C’est seulement en 1840 que les premiers débats sur le travail des enfants s’amorcent autour d’un projet de loi présenté par le Baron DUPIN. Les députés et sénateurs débattent âprement de ce projet destiné à limiter le travail excessif des enfants. Pendant de longues séances, les élus vont s’interroger sur les retombées économiques de cette initiative. Peut-on les faire entrer aux filatures à huit ans révolus seulement, ne les faire travailler que quarante-huit heures par semaine, et veiller à ce qu’ils aient deux heures d’enseignement primaire par jour ?

Les opposants à la réforme s’inquiètent au nom de la liberté de l’industrie et du droit du père à " diriger l’éducation de ses enfants, choisir leurs travaux, préparer leurs travaux". A l’époque, 90 % des enfants d’ouvriers n’ont aucun accès à l’éducation. La bourgeoisie se réserve l’accès aux lycées fondés par Napoléon, dans les collèges royaux comme Louis Le Grand.

Les premiers textes de loi

C’est dans ce contexte que fût enfin votée le 22 mars 1841 la loi limitant l’âge d’admission dans les entreprises à huit ans, mais uniquement dans les entreprises occupant plus de vingt ouvriers. Ce texte précise « de 8 à 12 ans, ils ne pourront être employés au travail effectif plus de 8 heures sur 24, divisé par un repos. De 12 à 16 ans, ils ne pourront être employés au travail effectif plus de 12 heures sur 24, divisé par un repos .

En 1851, apparaît la loi limitant la durée du travail à dix heures au-dessous de quatorze ans, et à douze heures entre quatorze et seize ans.

En 1874, la limitation de l’âge d’admission à l’embauche sera fixée à douze ans ; le travail de nuit sera interdit et le repos du dimanche deviendra obligatoire pour les ouvriers âgés de moins de seize ans.

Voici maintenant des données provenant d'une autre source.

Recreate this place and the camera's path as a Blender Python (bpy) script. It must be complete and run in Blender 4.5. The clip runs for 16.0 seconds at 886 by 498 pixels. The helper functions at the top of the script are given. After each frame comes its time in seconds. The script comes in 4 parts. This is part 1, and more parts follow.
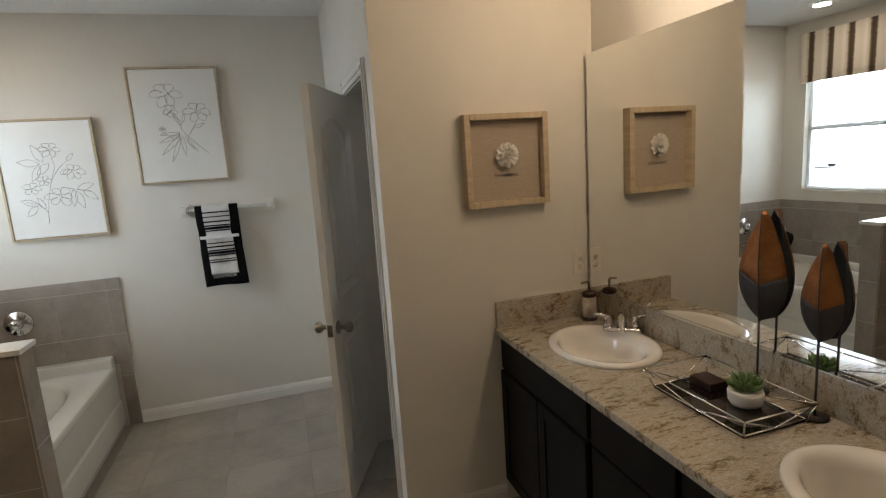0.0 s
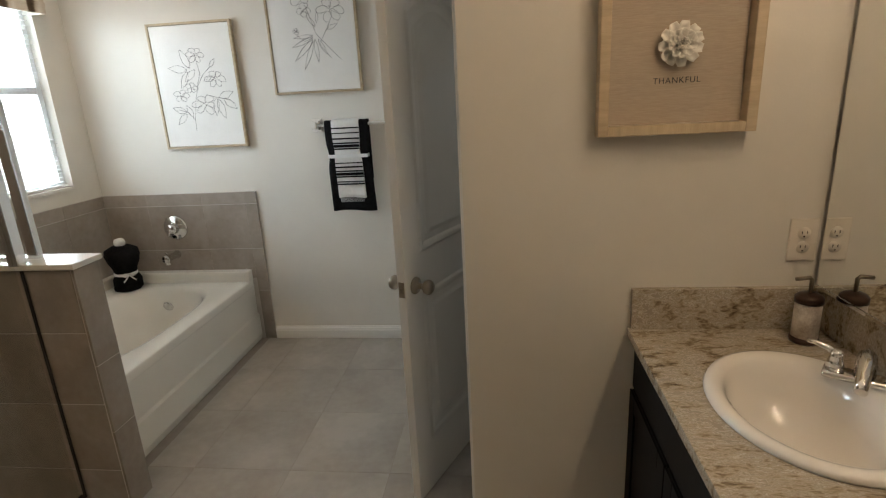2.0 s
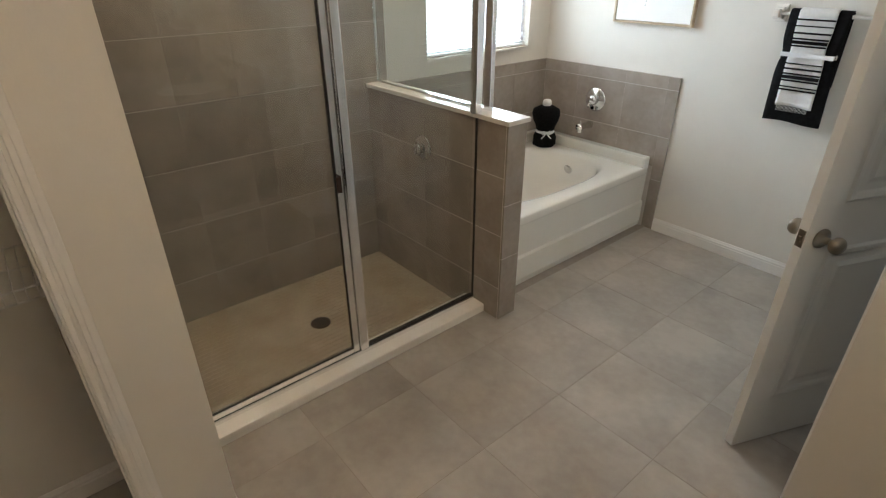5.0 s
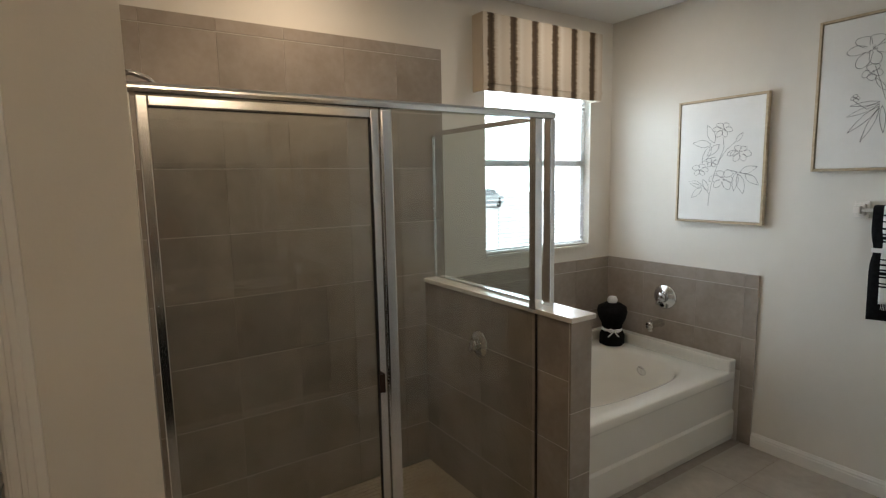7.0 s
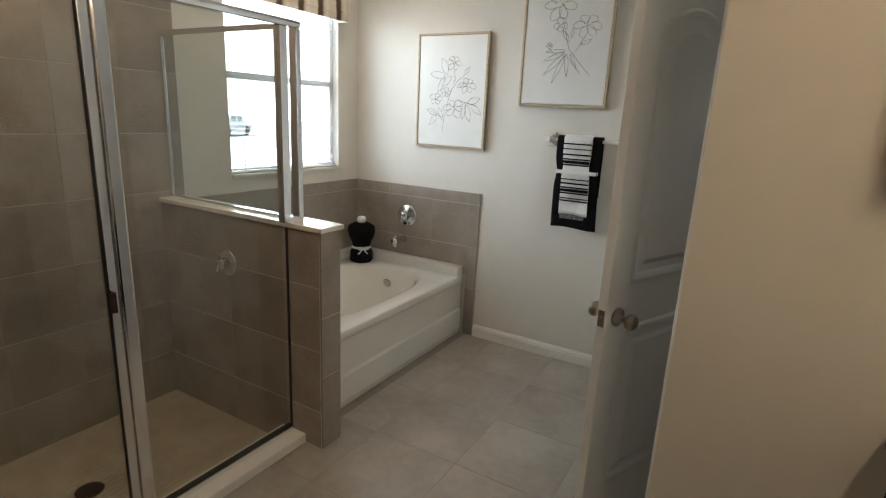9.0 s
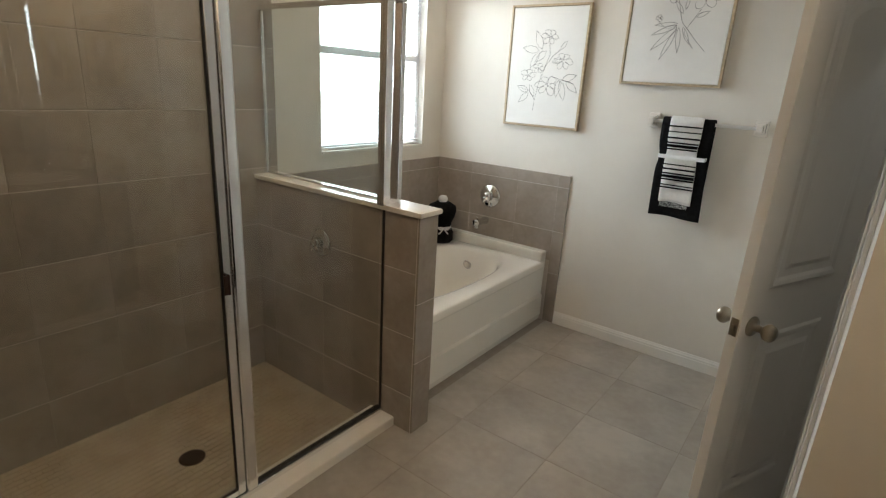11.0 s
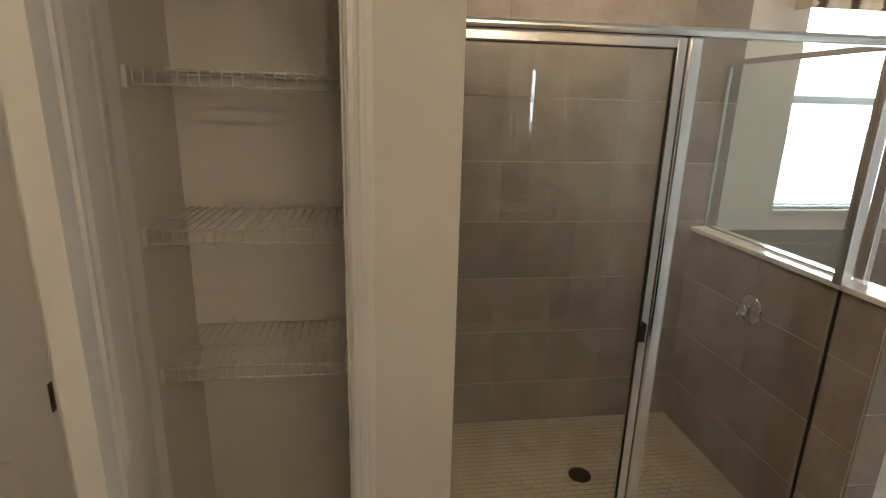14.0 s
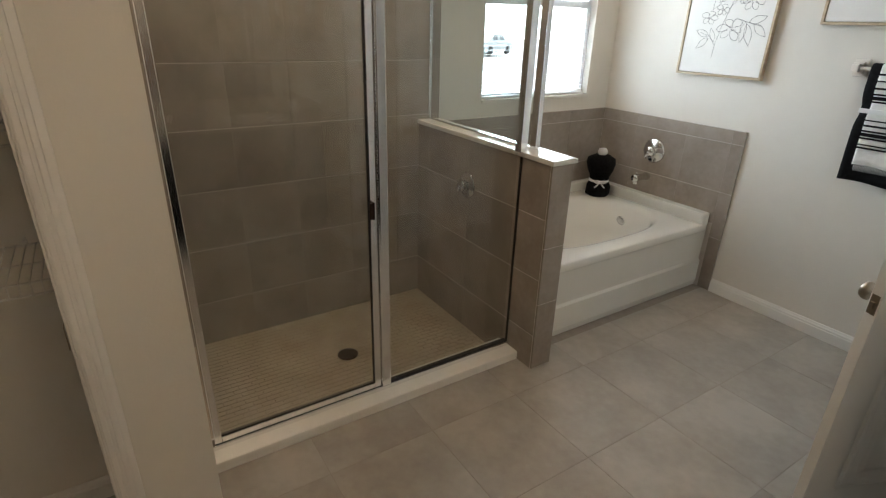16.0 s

Ce bref survol nous enseigne que le rôle de la négociation collective n’est pas de revenir sur les dispositions protectrices de la loi. le débat actuel devrait porter, non pas sur la limitation des droits des salariés (et encore moins des apprentis) mais sur la construction de droits nouveaux pour faire face à la situation économique et sociale et au chômage.